Queen Elizabeth II on Thursday visited several children injured in the terrorist attack at Manchester Arena, meeting patients and staff at the Royal Manchester Children’s Hospital.
The royal family published photographs of the Queen meeting teenagers Millie Robson and Evie Mills, aged 15 and 14, and 12-year-old Amy Barlow at the hospital.
Several children were among the 22 people who died in Monday’s attack at the end of a concert by U.S. singer Ariana Grande, including an eight-year-old girl.
The queen earlier said she was “shocked by the death and injury in Manchester of so many people, adults and children, who had just been enjoying a concert.”
She paid tribute to the emergency staff and expressed “admiration for the way the people of Manchester have responded, with humanity and compassion, to this act of barbarity.”

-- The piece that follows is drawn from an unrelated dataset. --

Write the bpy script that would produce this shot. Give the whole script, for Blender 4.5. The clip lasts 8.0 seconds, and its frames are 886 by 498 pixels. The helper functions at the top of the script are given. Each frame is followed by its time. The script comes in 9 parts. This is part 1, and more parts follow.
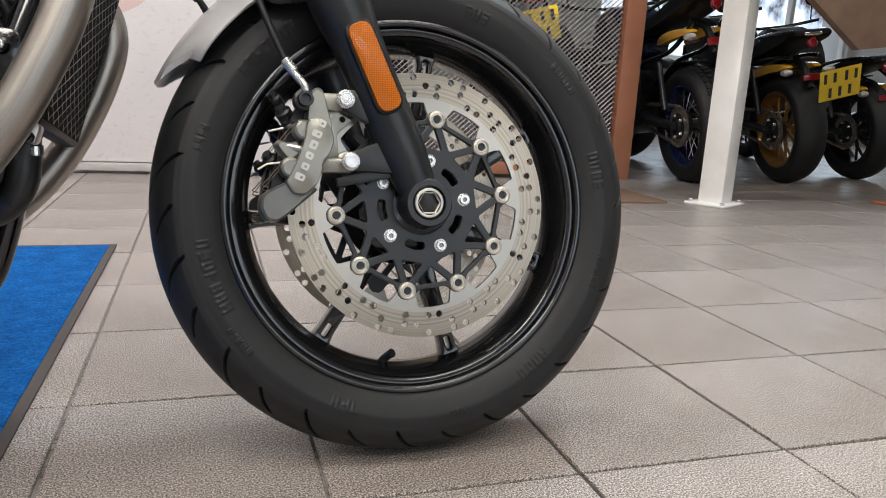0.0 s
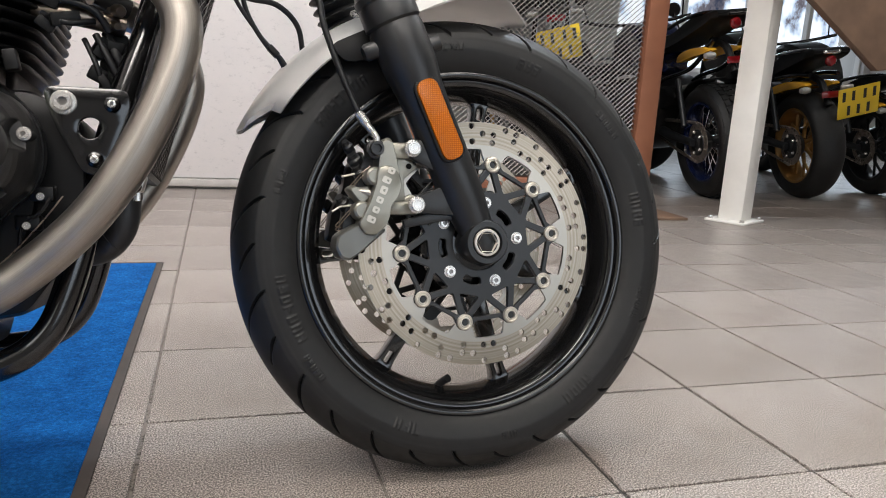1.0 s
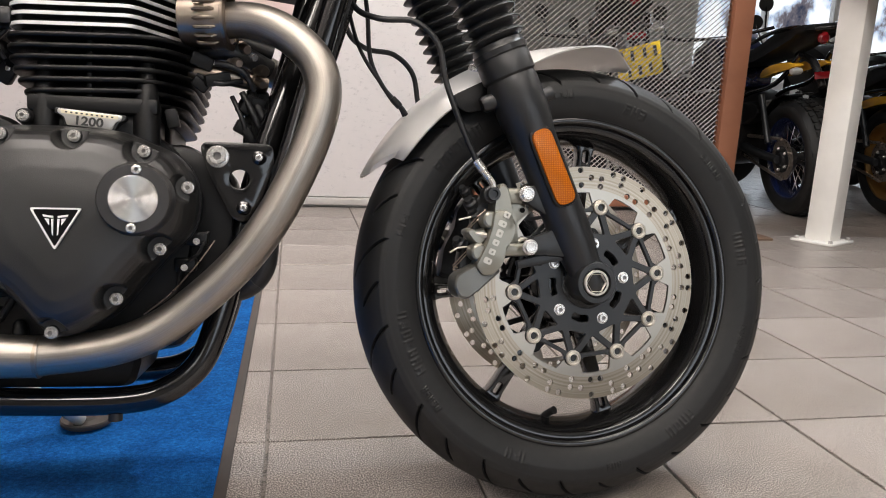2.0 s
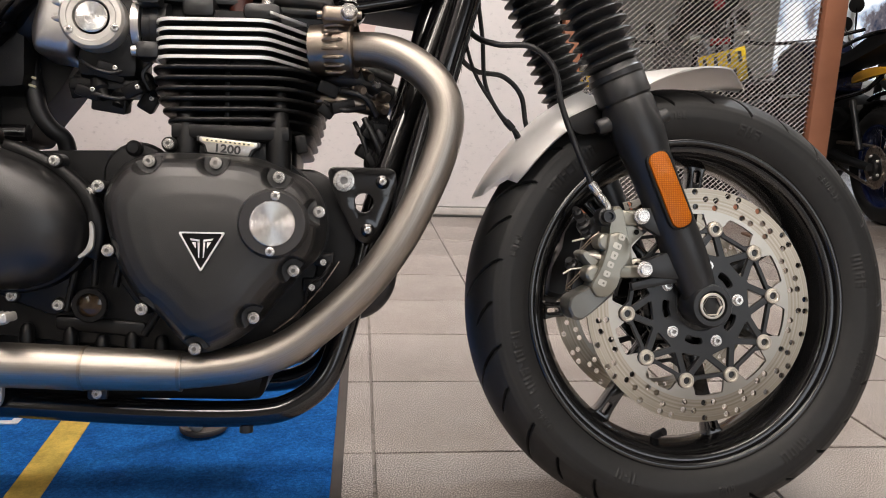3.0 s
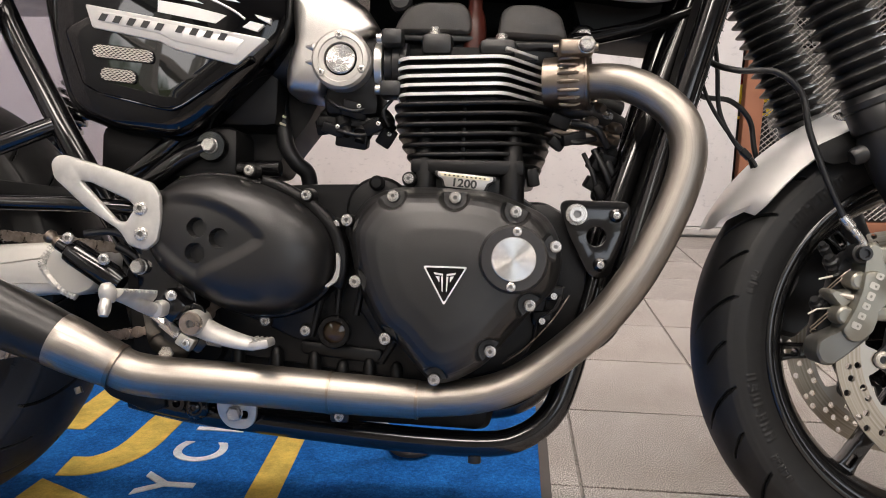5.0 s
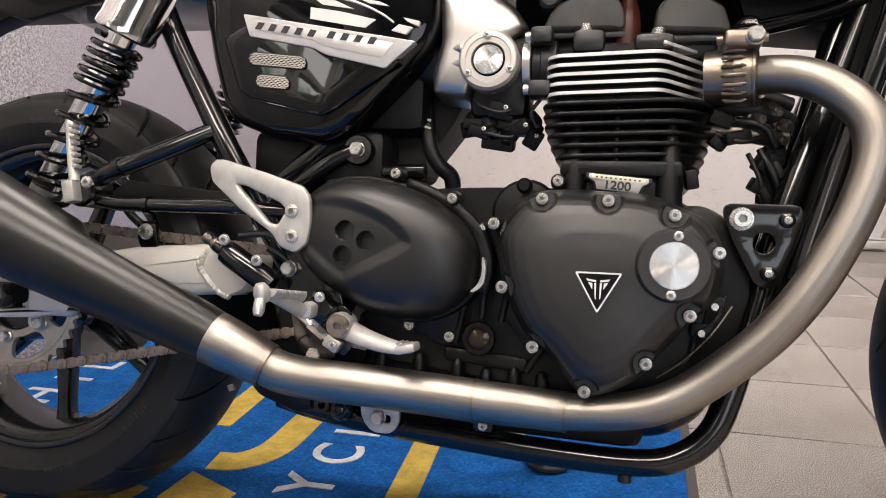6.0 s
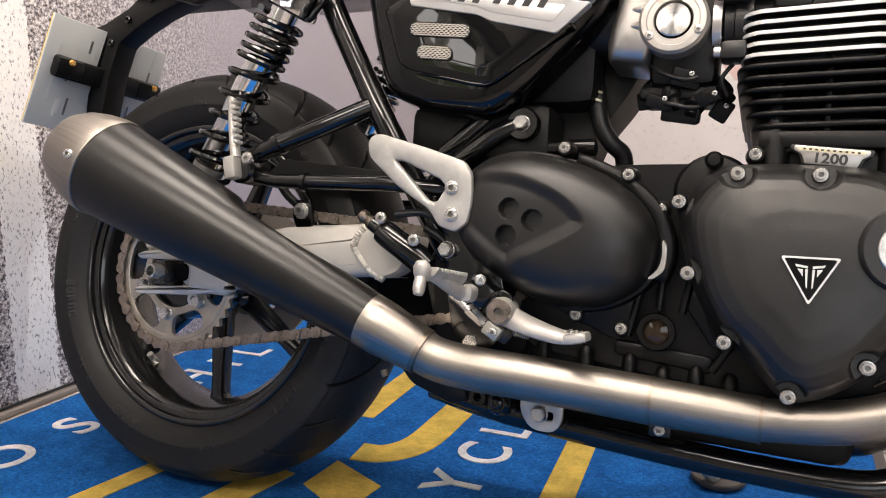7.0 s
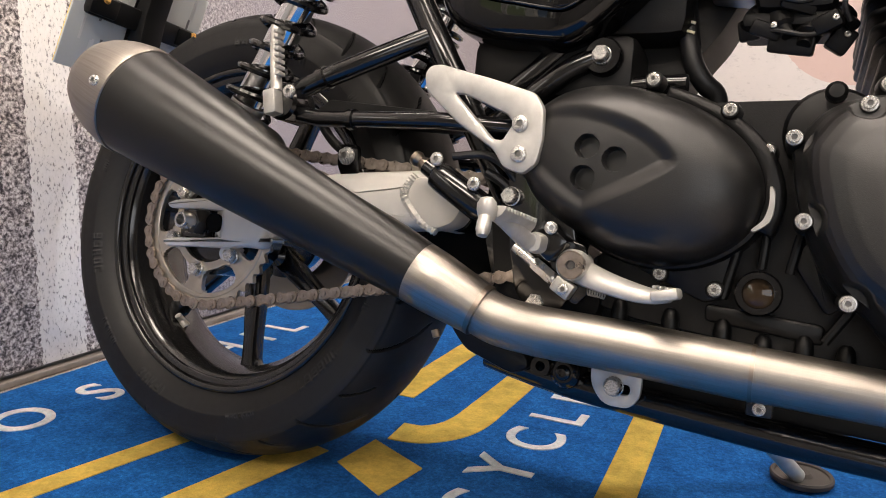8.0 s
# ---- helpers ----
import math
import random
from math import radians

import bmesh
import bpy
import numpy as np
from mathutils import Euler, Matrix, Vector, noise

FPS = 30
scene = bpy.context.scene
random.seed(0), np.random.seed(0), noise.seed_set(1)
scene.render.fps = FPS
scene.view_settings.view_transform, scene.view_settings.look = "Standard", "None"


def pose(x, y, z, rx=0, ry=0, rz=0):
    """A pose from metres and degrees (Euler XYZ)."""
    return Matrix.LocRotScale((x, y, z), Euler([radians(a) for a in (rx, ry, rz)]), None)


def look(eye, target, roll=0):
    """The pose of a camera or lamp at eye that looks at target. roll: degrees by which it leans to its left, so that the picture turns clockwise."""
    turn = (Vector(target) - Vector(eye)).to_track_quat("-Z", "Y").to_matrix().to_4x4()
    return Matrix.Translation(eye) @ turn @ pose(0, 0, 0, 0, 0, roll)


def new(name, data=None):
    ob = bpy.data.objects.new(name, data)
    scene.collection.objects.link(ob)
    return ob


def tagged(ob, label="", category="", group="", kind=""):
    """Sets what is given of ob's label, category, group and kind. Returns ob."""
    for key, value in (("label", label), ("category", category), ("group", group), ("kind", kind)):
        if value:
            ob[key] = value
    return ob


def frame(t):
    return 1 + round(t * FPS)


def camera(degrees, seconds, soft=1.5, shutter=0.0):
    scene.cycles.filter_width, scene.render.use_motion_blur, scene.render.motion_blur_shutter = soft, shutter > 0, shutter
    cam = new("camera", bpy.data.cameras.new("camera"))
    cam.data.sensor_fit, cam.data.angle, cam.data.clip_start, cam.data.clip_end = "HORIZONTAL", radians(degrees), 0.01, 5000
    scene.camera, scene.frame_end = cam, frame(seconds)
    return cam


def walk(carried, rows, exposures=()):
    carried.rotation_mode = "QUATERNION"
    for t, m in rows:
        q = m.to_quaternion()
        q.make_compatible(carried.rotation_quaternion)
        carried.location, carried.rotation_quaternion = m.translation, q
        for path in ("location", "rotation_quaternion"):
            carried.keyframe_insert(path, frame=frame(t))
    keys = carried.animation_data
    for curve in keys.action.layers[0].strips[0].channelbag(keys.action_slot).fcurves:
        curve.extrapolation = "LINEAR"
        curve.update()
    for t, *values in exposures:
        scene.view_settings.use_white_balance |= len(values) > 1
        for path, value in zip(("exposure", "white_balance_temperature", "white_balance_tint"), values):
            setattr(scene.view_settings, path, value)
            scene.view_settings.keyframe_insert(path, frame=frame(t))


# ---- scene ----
cam = camera(62.0, 8.0, soft=1.0)
PATH = [
    (0, (-0.248, -0.835, 0.447), (0.389, 1.011, 0.014), 3.3),
    (0.5, (-0.279, -0.853, 0.471), (0.352, 0.996, 0.044), 3.5),
    (1, (-0.323, -0.88, 0.495), (0.283, 0.979, 0.077), 3.5),
    (1.5, (-0.361, -0.903, 0.523), (0.16, 0.984, 0.114), 3.2),
    (3, (-0.46, -0.909, 0.562), (-0.2, 1.033, 0.161), 2.4),
    (3.5, (-0.495, -0.906, 0.577), (-0.334, 1.048, 0.183), 1.9),
    (4, (-0.524, -0.898, 0.583), (-0.449, 1.063, 0.196), 1.8),
    (4.5, (-0.543, -0.896, 0.584), (-0.563, 1.067, 0.197), 1.5),
    (6, (-0.591, -0.873, 0.57), (-1.057, 1.04, 0.216), 0.0),
    (6.5, (-0.618, -0.851, 0.553), (-1.266, 1.01, 0.212), -0.5),
    (7, (-0.649, -0.826, 0.529), (-1.445, 0.978, 0.197), -0.4),
    (7.5, (-0.682, -0.789, 0.491), (-1.541, 0.988, 0.164), 0.6),
    (8, (-0.71, -0.754, 0.457), (-1.593, 1.01, 0.128), 1.1),
]
walk(cam, [(t, look(eye, target, roll)) for t, eye, target, roll in PATH], exposures=[(0.0, -0.57, 6350, 9), (1.5, -0.57, 6480, 10), (3.0, -0.60, 6820, 13), (4.5, -0.58, 6820, 13), (6.5, -0.55, 6860, 13), (8.0, -0.51, 7200, 13.5)])

# ---- world and lights ----
def build_world():
    w = bpy.data.worlds.new("sky")
    scene.world = w
    w.use_nodes = True
    nt = w.node_tree
    sky = nt.nodes.new("ShaderNodeTexSky")
    sky.sky_type, sky.sun_disc = "NISHITA", False
    sky.sun_elevation, sky.sun_rotation = radians(40), radians(150)
    nt.links.new(sky.outputs[0], nt.nodes["Background"].inputs[0])
    nt.nodes["Background"].inputs[1].default_value = 0.12


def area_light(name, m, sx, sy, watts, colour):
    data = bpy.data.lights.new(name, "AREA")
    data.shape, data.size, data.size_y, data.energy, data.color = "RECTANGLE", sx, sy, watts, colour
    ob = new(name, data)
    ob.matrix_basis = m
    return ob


build_world()
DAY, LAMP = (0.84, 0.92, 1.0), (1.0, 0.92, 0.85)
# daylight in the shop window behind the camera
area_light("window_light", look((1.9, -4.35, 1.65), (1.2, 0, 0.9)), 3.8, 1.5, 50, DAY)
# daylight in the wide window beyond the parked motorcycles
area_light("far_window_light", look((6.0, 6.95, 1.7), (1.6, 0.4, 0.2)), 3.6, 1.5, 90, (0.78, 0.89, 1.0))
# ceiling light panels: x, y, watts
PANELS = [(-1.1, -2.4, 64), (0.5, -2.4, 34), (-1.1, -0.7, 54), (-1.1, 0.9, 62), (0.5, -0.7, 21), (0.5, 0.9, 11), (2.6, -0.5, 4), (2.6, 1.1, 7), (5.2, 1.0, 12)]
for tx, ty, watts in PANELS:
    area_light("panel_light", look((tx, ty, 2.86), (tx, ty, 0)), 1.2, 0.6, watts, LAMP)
# one compact ceiling spot in front of the mesh screen, which throws the wheel's shadow towards the camera
area_light("spot_light", look((1.24, 0.94, 2.86), (0.0, 0.0, 0.1)), 0.10, 0.10, 68, (0.80, 0.90, 1.0))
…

In another development, the police said the arrests of eight suspects still in custody are “significant” in the investigation of the network behind the Manchester Arena terrorist attack.
Greater Manchester Police Chief Constable Ian Hopkins said searches at several addresses in Manchester and other areas have yielded “very important” items assisting the investigation of Monday’s attack, which killed 22 people and injured dozens.
“I want to reassure people that the arrests that we have made are significant, and initial searches of premises have revealed items that we believe are very important to the investigation,” he said.
Hopkins said leaked forensic photographs published by the New York Times overnight had “caused much distress for families that are already suffering terribly with their loss.”
However, he declined to comment on reports that his force has stopped sharing intelligence on the Manchester attack with the U.S.